Even today, the NWS recognizes the fallibility of sensors, relying on storm reports from thousands of trained weather spotters, most of whom use amateur radio, a technology that probably deserves its own blog post for its incredible power despite — and because — it does not rely on any large communications infrastructure.
To be sure, forecasting saves many lives. But was forecasting of acute severe weather events really that bad before humans had even urbanized? I heard it said on the BBC the other day that at one time, some people could tell what species a tree belonged to just by listening to the wind rustling its leaves. I bet those people knew when a storm was coming, too.

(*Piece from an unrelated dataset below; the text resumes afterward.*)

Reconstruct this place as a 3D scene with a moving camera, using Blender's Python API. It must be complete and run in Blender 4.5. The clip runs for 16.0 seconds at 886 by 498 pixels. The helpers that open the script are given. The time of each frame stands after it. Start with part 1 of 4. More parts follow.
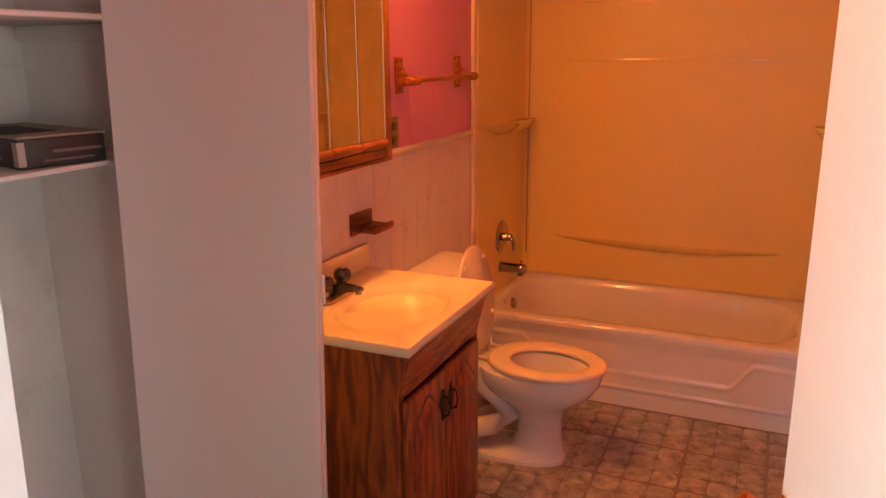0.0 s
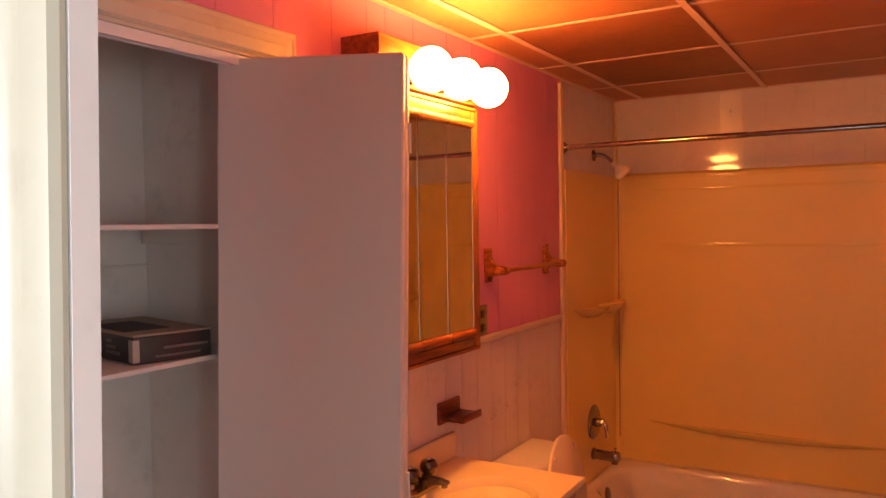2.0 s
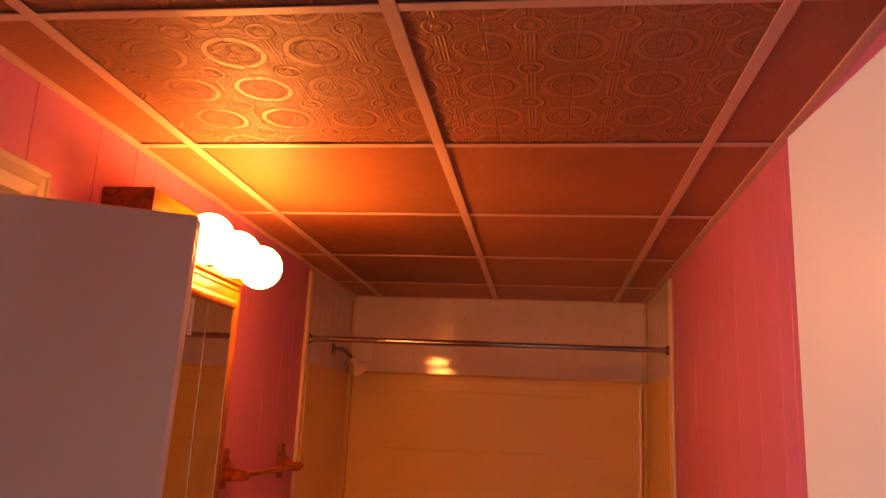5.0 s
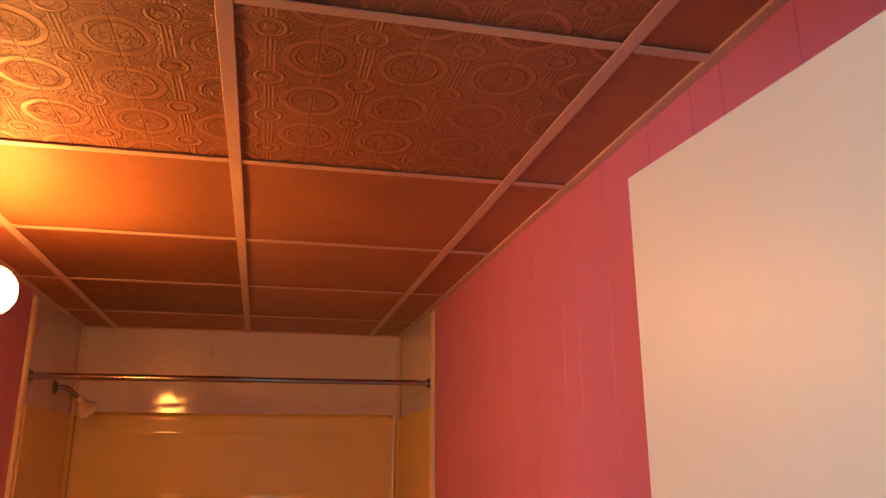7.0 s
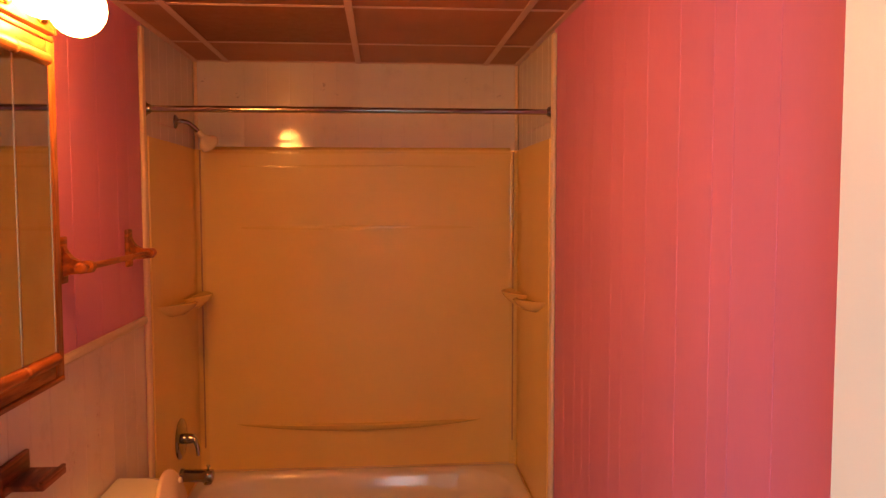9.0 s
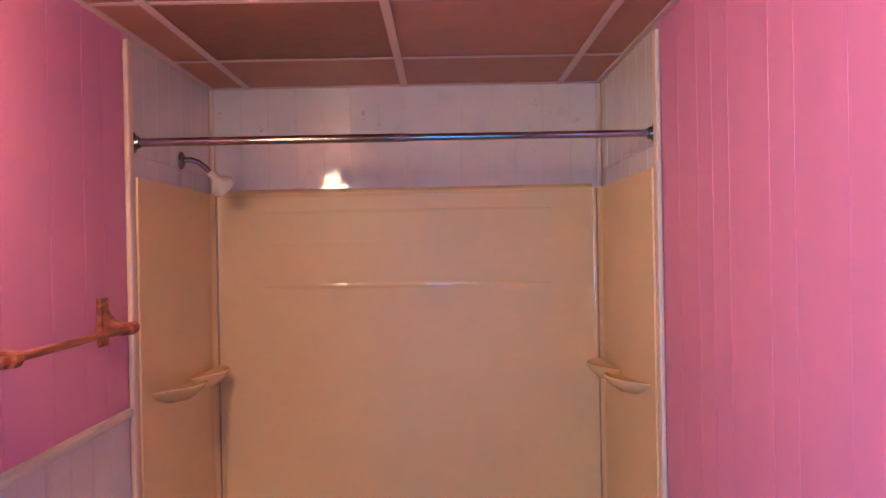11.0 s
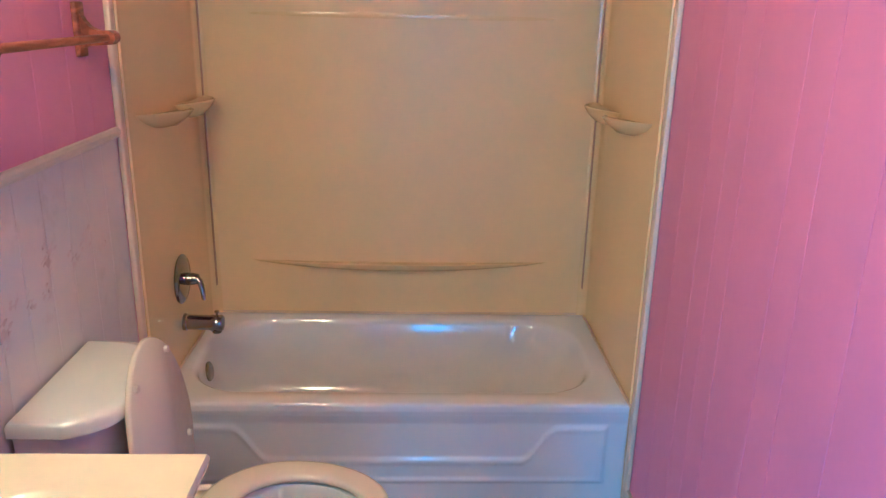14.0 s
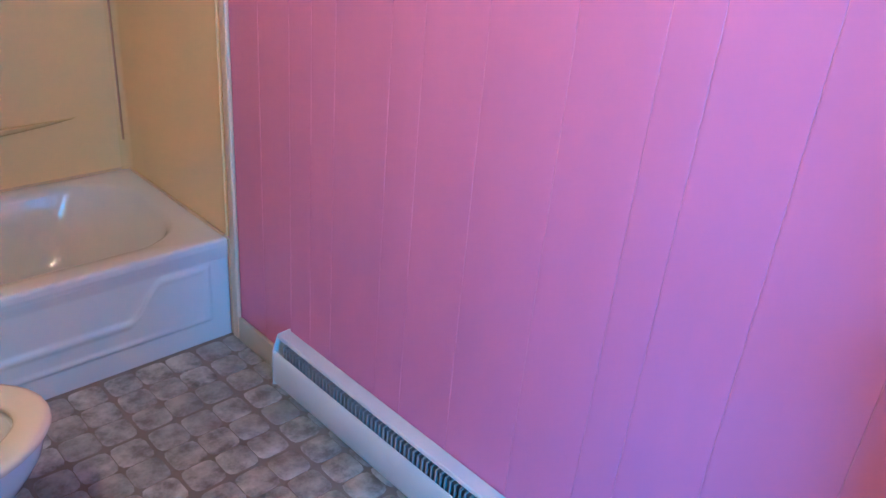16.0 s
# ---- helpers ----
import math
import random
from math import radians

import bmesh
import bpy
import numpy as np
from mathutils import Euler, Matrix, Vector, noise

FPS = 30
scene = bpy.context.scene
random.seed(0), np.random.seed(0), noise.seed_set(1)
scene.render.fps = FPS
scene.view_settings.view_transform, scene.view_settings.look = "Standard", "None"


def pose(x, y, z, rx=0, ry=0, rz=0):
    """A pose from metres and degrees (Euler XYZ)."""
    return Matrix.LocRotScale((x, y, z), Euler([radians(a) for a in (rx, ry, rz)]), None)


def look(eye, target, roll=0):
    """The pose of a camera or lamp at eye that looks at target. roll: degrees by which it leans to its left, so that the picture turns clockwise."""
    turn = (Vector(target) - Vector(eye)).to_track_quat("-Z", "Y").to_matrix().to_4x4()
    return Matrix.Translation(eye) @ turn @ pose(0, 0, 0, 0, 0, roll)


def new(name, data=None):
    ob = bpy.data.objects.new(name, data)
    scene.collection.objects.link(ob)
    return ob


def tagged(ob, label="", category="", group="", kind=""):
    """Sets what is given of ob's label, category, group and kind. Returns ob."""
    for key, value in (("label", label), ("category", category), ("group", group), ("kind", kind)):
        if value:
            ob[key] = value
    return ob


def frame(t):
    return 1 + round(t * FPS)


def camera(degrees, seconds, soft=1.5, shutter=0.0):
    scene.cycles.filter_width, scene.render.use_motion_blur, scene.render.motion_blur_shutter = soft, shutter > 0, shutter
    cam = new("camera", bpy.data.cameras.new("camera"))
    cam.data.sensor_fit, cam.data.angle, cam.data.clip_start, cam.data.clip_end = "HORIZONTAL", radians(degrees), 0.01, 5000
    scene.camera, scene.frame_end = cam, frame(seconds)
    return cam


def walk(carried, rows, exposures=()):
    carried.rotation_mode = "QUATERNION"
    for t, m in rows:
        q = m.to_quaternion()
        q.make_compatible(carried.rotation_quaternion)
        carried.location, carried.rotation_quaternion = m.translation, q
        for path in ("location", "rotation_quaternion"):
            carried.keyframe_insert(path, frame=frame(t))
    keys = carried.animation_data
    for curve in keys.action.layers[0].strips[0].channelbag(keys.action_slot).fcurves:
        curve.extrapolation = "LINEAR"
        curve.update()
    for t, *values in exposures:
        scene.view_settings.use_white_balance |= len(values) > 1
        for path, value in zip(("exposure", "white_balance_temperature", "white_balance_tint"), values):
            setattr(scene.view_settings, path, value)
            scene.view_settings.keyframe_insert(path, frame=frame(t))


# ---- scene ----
cam = camera(60.5, 16.0)
PATH = [
    (0, (1.283, -3.262, 1.582), (0.5, -1.491, 1.083), -0.4),
    (0.5, (1.307, -3.253, 1.582), (0.33, -1.585, 1.069), -0.1),
    (1, (1.324, -3.269, 1.595), (0.283, -1.619, 1.154), -0.3),
    (1.5, (1.312, -3.276, 1.632), (0.28, -1.581, 1.382), -0.8),
    (2, (1.31, -3.28, 1.653), (0.289, -1.561, 1.594), -0.9),
    (2.5, (1.306, -3.29, 1.662), (0.297, -1.568, 1.789), 0.0),
    (3, (1.298, -3.291, 1.665), (0.32, -1.569, 1.947), 0.4),
    (3.5, (1.292, -3.298, 1.667), (0.332, -1.589, 2.064), 1.2),
    (4, (1.248, -3.28, 1.671), (0.375, -1.54, 2.131), 2.2),
    (4.5, (1.101, -3.224, 1.679), (0.517, -1.371, 2.152), 1.8),
    (5, (1.012, -3.17, 1.687), (0.746, -1.237, 2.127), 2.7),
    (5.2, (1.006, -3.144, 1.686), (0.821, -1.202, 2.127), 3.3),
    (7.3, (0.839, -3.056, 1.698), (1.314, -1.191, 2.241), -0.2),
    (7.5, (0.844, -3.042, 1.692), (1.327, -1.139, 2.074), 0.7),
    (8, (0.843, -3.034, 1.669), (1.282, -1.086, 1.765), 1.4),
    (8.5, (0.842, -3.02, 1.665), (1.143, -1.043, 1.603), 0.0),
    (8.7, (0.862, -2.981, 1.665), (1.098, -0.999, 1.539), 0.0),
    (10.8, (0.894, -2.225, 1.683), (0.898, -0.226, 1.632), -0.8),
    (11, (0.897, -2.203, 1.688), (0.901, -0.203, 1.68), -1.1),
    (11.5, (0.886, -2.192, 1.696), (0.891, -0.193, 1.745), -1.2),
    (12, (0.916, -2.243, 1.674), (0.908, -0.244, 1.627), 0.0),
    (12.5, (0.912, -2.246, 1.632), (0.895, -0.265, 1.359), 1.7),
    (13, (0.857, -2.167, 1.638), (0.856, -0.21, 1.227), 1.6),
    (13.5, (0.851, -2.154, 1.613), (0.874, -0.223, 1.093), 0.9),
    (14, (0.822, -2.143, 1.577), (0.894, -0.239, 0.969), 1.3),
    (14.5, (0.738, -2.126, 1.538), (1.107, -0.266, 0.903), -0.0),
    (15, (0.597, -2.05, 1.492), (1.371, -0.331, 0.824), 0.9),
    (15.5, (0.541, -2.069, 1.454), (1.554, -0.504, 0.729), 3.3),
    (16, (0.409, -2.041, 1.493), (1.701, -0.796, 0.61), 5.2),
]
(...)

The Cost of Text Messaging
A couple weeks ago there was a post in a New York Times blog about the cost of text messaging that I would like to briefly recap here. A British space scientist, Nigel Bannister, ran some quick numbers and concluded that
"The maximum size for a text message is 160 characters, which takes 140 bytes because there are only 7 bits per character in the text messaging system, and we assume the average price for a text message is [about 10 cents]. There are 1,048,576 bytes in a megabyte, so that's 1 million/140 = 7490 text messages to transmit one megabyte. At 10 cents each, that's [$734] per MB - or about 4.4 times more expensive than the 'most pessimistic' estimate for Hubble Space Telescope transmission costs [of $166 per megabyte]."
So basically, consumers have allowed mobile phone companies to charge literally astronomical rates to send a text message: we pay at least 4.4 times as much to send a text message than NASA does to download data from the Hubble Space Telescope (in cost per unit data, anyway). I can't believe we put up with that. Disgusting, I think.